--- Begin Material provided ---

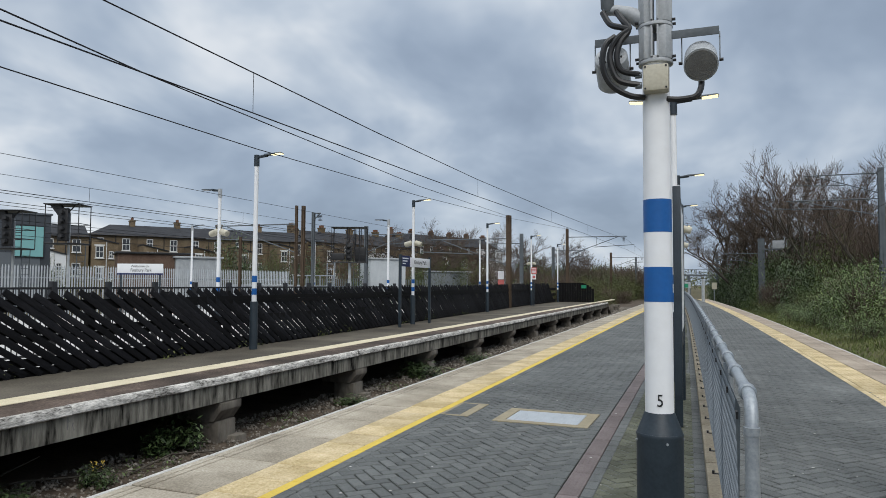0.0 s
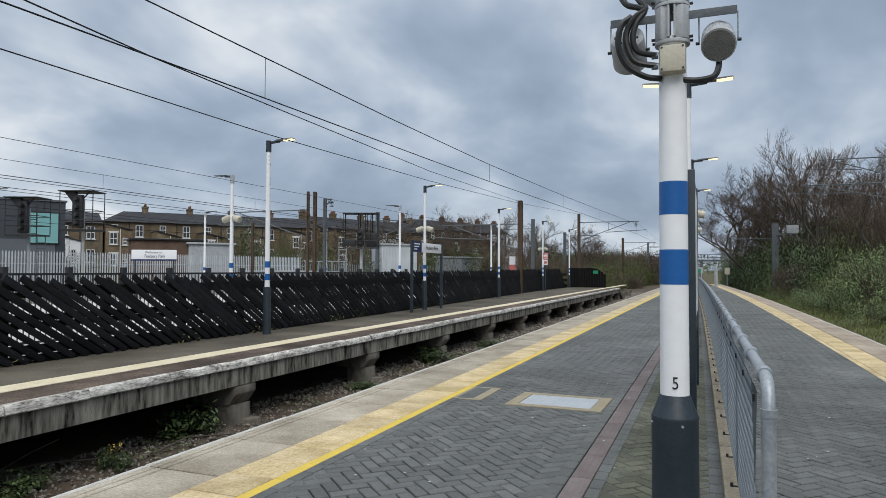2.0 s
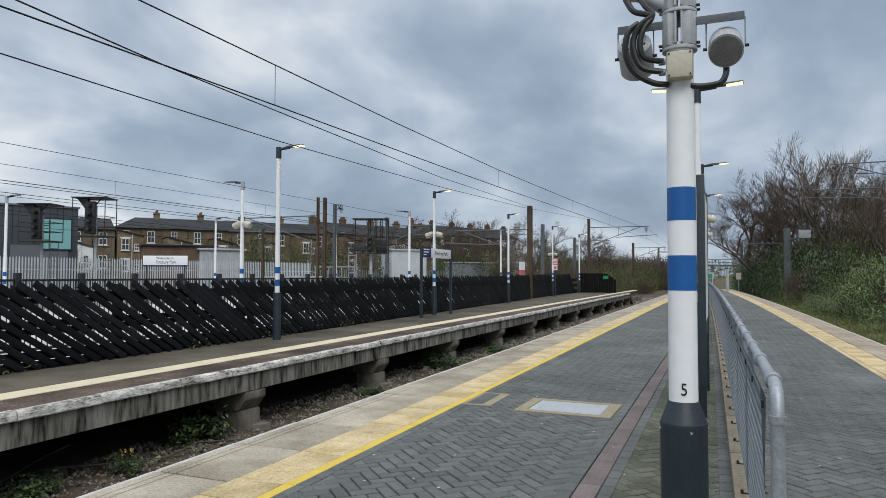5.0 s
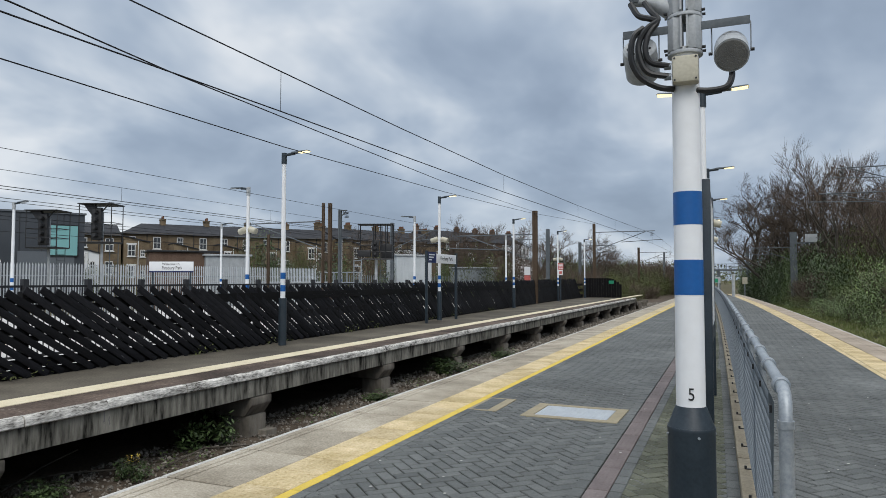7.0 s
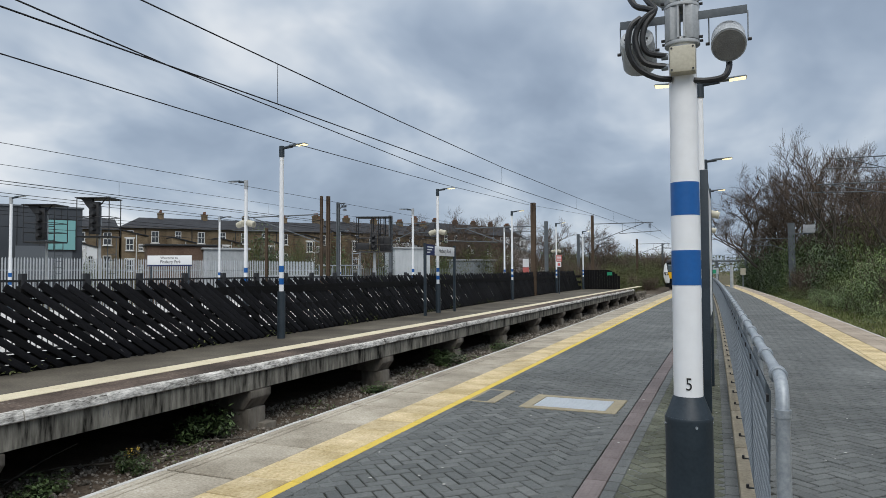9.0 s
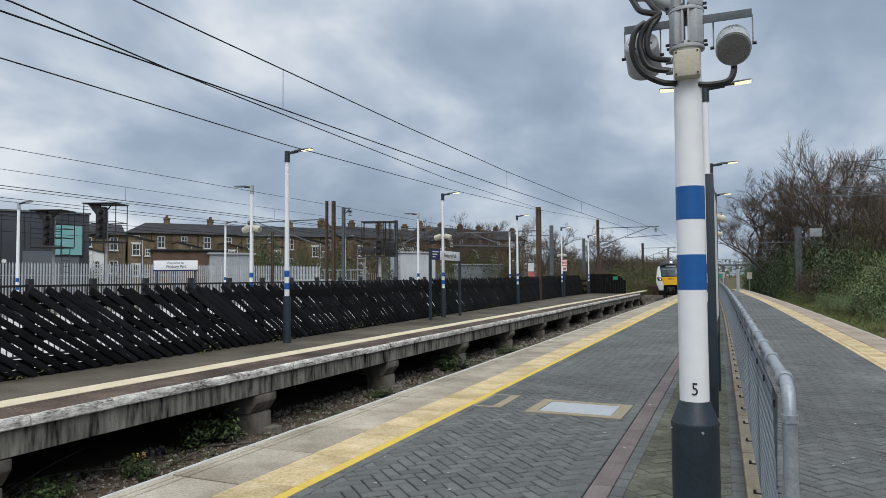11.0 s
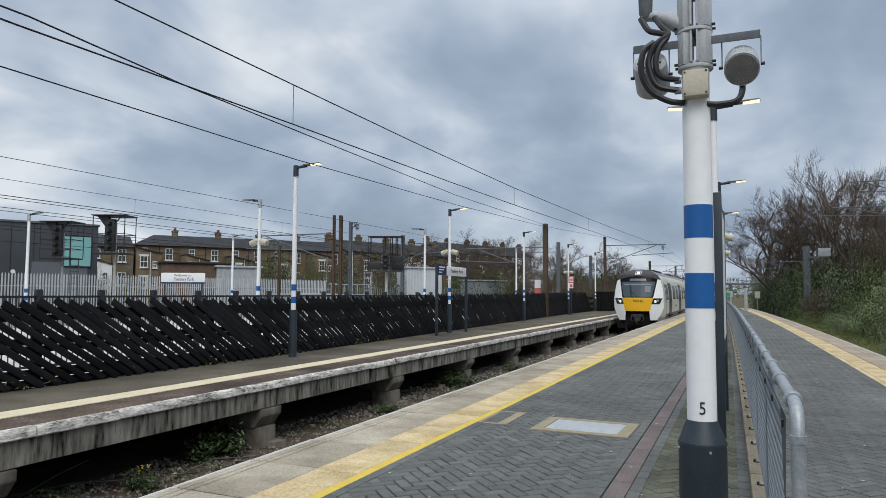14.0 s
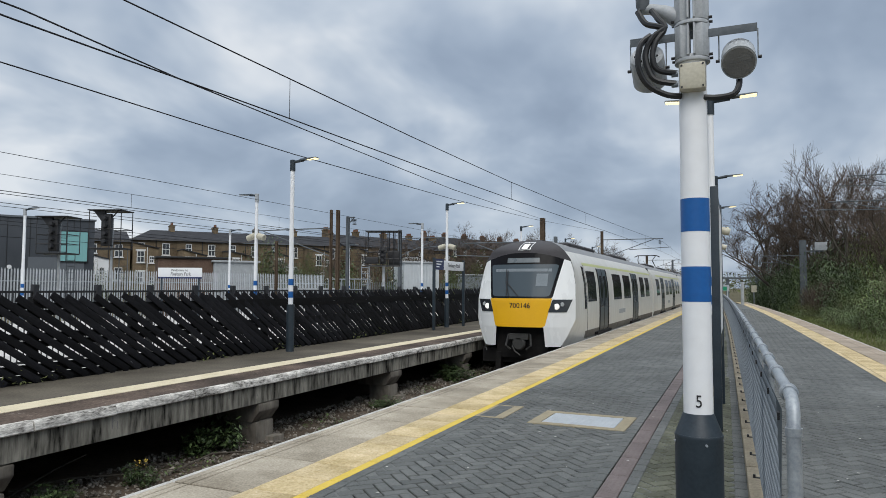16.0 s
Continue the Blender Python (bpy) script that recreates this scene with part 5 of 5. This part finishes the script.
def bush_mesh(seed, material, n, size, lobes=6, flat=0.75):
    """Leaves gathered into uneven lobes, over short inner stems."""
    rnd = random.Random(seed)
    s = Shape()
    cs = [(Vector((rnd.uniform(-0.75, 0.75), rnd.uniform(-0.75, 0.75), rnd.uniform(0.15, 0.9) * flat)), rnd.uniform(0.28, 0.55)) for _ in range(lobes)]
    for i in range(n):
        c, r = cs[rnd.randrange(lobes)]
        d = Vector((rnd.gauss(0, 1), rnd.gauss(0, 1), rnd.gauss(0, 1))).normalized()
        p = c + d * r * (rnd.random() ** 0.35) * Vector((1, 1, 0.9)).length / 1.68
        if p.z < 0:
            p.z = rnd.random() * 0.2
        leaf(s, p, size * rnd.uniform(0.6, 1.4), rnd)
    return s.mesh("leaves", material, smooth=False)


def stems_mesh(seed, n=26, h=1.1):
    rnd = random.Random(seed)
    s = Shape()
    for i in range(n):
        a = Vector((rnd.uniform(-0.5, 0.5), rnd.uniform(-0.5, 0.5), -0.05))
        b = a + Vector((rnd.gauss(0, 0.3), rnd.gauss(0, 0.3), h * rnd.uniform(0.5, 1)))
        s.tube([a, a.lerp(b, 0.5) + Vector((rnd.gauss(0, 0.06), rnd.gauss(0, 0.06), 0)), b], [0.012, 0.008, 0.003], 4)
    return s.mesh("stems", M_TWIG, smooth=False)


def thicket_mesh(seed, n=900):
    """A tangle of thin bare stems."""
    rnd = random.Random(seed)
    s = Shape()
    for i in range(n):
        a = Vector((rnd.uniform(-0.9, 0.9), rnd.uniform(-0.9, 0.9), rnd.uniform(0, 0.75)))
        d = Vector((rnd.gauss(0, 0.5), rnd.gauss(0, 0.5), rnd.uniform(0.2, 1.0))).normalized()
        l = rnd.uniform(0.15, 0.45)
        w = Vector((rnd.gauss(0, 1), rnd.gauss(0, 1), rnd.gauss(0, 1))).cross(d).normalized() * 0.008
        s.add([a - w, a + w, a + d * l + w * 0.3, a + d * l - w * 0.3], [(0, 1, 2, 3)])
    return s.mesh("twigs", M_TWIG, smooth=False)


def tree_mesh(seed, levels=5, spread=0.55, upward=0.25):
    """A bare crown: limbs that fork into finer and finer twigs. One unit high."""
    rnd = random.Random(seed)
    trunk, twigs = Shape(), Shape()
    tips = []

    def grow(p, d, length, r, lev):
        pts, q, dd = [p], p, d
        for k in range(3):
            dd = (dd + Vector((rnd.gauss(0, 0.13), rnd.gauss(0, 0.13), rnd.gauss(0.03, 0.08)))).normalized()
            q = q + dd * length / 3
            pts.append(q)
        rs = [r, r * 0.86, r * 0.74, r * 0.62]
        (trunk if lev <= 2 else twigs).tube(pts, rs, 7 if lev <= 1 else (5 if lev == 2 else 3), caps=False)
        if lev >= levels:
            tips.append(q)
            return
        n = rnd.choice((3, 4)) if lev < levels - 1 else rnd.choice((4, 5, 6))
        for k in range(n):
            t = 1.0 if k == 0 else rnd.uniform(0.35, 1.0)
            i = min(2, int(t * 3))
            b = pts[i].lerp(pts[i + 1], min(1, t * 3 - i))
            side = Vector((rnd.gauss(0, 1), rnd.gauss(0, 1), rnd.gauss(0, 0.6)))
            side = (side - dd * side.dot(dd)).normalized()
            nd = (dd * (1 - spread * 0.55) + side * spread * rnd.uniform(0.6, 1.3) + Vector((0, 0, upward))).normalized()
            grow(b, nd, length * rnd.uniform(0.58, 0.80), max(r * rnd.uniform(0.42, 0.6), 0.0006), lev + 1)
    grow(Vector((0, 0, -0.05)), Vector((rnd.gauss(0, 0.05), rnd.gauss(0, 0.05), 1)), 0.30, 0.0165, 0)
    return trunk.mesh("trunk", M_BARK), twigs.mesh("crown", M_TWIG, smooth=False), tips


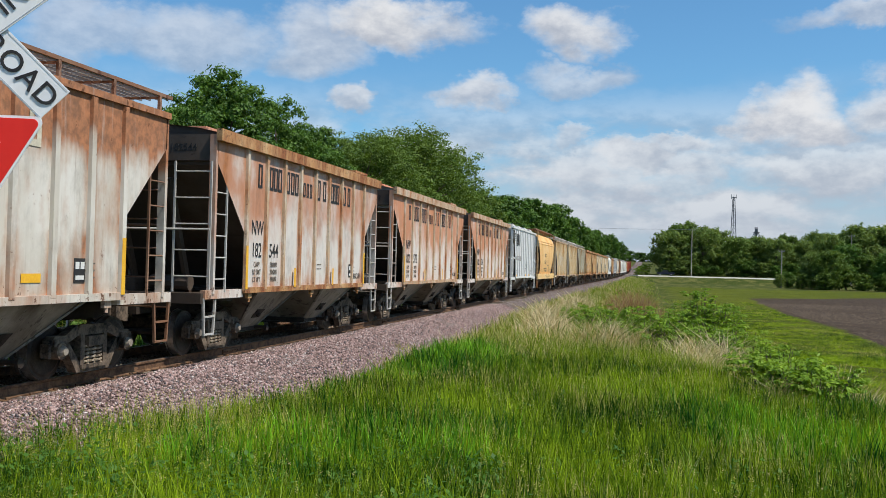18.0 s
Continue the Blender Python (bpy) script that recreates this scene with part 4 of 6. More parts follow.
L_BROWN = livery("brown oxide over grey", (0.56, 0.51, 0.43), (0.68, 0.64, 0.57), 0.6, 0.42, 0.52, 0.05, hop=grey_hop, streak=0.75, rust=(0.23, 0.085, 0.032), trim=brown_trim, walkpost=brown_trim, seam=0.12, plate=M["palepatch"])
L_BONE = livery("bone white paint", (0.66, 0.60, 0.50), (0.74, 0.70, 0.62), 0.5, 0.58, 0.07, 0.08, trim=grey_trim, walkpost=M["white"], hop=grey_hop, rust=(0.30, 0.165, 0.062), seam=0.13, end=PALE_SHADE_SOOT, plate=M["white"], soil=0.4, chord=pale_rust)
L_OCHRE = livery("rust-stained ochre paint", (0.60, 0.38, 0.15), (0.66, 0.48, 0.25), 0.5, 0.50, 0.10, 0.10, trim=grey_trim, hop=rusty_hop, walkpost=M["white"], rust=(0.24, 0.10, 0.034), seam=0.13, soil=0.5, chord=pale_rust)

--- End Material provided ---

## What you will do
The material above holds pictures; copy everything else in it exactly.

## Finished task
0.0 s
2.0 s
5.0 s
7.0 s
9.0 s
11.0 s
14.0 s
16.0 s
Continue the Blender Python (bpy) script that recreates this scene with part 5 of 5. This part finishes the script.
def bush_mesh(seed, material, n, size, lobes=6, flat=0.75):
    """Leaves gathered into uneven lobes, over short inner stems."""
    rnd = random.Random(seed)
    s = Shape()
    cs = [(Vector((rnd.uniform(-0.75, 0.75), rnd.uniform(-0.75, 0.75), rnd.uniform(0.15, 0.9) * flat)), rnd.uniform(0.28, 0.55)) for _ in range(lobes)]
    for i in range(n):
        c, r = cs[rnd.randrange(lobes)]
        d = Vector((rnd.gauss(0, 1), rnd.gauss(0, 1), rnd.gauss(0, 1))).normalized()
        p = c + d * r * (rnd.random() ** 0.35) * Vector((1, 1, 0.9)).length / 1.68
        if p.z < 0:
            p.z = rnd.random() * 0.2
        leaf(s, p, size * rnd.uniform(0.6, 1.4), rnd)
    return s.mesh("leaves", material, smooth=False)


def stems_mesh(seed, n=26, h=1.1):
    rnd = random.Random(seed)
    s = Shape()
    for i in range(n):
        a = Vector((rnd.uniform(-0.5, 0.5), rnd.uniform(-0.5, 0.5), -0.05))
        b = a + Vector((rnd.gauss(0, 0.3), rnd.gauss(0, 0.3), h * rnd.uniform(0.5, 1)))
        s.tube([a, a.lerp(b, 0.5) + Vector((rnd.gauss(0, 0.06), rnd.gauss(0, 0.06), 0)), b], [0.012, 0.008, 0.003], 4)
    return s.mesh("stems", M_TWIG, smooth=False)


def thicket_mesh(seed, n=900):
    """A tangle of thin bare stems."""
    rnd = random.Random(seed)
    s = Shape()
    for i in range(n):
        a = Vector((rnd.uniform(-0.9, 0.9), rnd.uniform(-0.9, 0.9), rnd.uniform(0, 0.75)))
        d = Vector((rnd.gauss(0, 0.5), rnd.gauss(0, 0.5), rnd.uniform(0.2, 1.0))).normalized()
        l = rnd.uniform(0.15, 0.45)
        w = Vector((rnd.gauss(0, 1), rnd.gauss(0, 1), rnd.gauss(0, 1))).cross(d).normalized() * 0.008
        s.add([a - w, a + w, a + d * l + w * 0.3, a + d * l - w * 0.3], [(0, 1, 2, 3)])
    return s.mesh("twigs", M_TWIG, smooth=False)


def tree_mesh(seed, levels=5, spread=0.55, upward=0.25):
    """A bare crown: limbs that fork into finer and finer twigs. One unit high."""
    rnd = random.Random(seed)
    trunk, twigs = Shape(), Shape()
    tips = []

    def grow(p, d, length, r, lev):
        pts, q, dd = [p], p, d
        for k in range(3):
            dd = (dd + Vector((rnd.gauss(0, 0.13), rnd.gauss(0, 0.13), rnd.gauss(0.03, 0.08)))).normalized()
            q = q + dd * length / 3
            pts.append(q)
        rs = [r, r * 0.86, r * 0.74, r * 0.62]
        (trunk if lev <= 2 else twigs).tube(pts, rs, 7 if lev <= 1 else (5 if lev == 2 else 3), caps=False)
        if lev >= levels:
            tips.append(q)
            return
        n = rnd.choice((3, 4)) if lev < levels - 1 else rnd.choice((4, 5, 6))
        for k in range(n):
            t = 1.0 if k == 0 else rnd.uniform(0.35, 1.0)
            i = min(2, int(t * 3))
            b = pts[i].lerp(pts[i + 1], min(1, t * 3 - i))
            side = Vector((rnd.gauss(0, 1), rnd.gauss(0, 1), rnd.gauss(0, 0.6)))
            side = (side - dd * side.dot(dd)).normalized()
            nd = (dd * (1 - spread * 0.55) + side * spread * rnd.uniform(0.6, 1.3) + Vector((0, 0, upward))).normalized()
            grow(b, nd, length * rnd.uniform(0.58, 0.80), max(r * rnd.uniform(0.42, 0.6), 0.0006), lev + 1)
    grow(Vector((0, 0, -0.05)), Vector((rnd.gauss(0, 0.05), rnd.gauss(0, 0.05), 1)), 0.30, 0.0165, 0)
    return trunk.mesh("trunk", M_BARK), twigs.mesh("crown", M_TWIG, smooth=False), tips


18.0 s
Continue the Blender Python (bpy) script that recreates this scene with part 4 of 6. More parts follow.
L_BROWN = livery("brown oxide over grey", (0.56, 0.51, 0.43), (0.68, 0.64, 0.57), 0.6, 0.42, 0.52, 0.05, hop=grey_hop, streak=0.75, rust=(0.23, 0.085, 0.032), trim=brown_trim, walkpost=brown_trim, seam=0.12, plate=M["palepatch"])
L_BONE = livery("bone white paint", (0.66, 0.60, 0.50), (0.74, 0.70, 0.62), 0.5, 0.58, 0.07, 0.08, trim=grey_trim, walkpost=M["white"], hop=grey_hop, rust=(0.30, 0.165, 0.062), seam=0.13, end=PALE_SHADE_SOOT, plate=M["white"], soil=0.4, chord=pale_rust)
L_OCHRE = livery("rust-stained ochre paint", (0.60, 0.38, 0.15), (0.66, 0.48, 0.25), 0.5, 0.50, 0.10, 0.10, trim=grey_trim, hop=rusty_hop, walkpost=M["white"], rust=(0.24, 0.10, 0.034), seam=0.13, soil=0.5, chord=pale_rust)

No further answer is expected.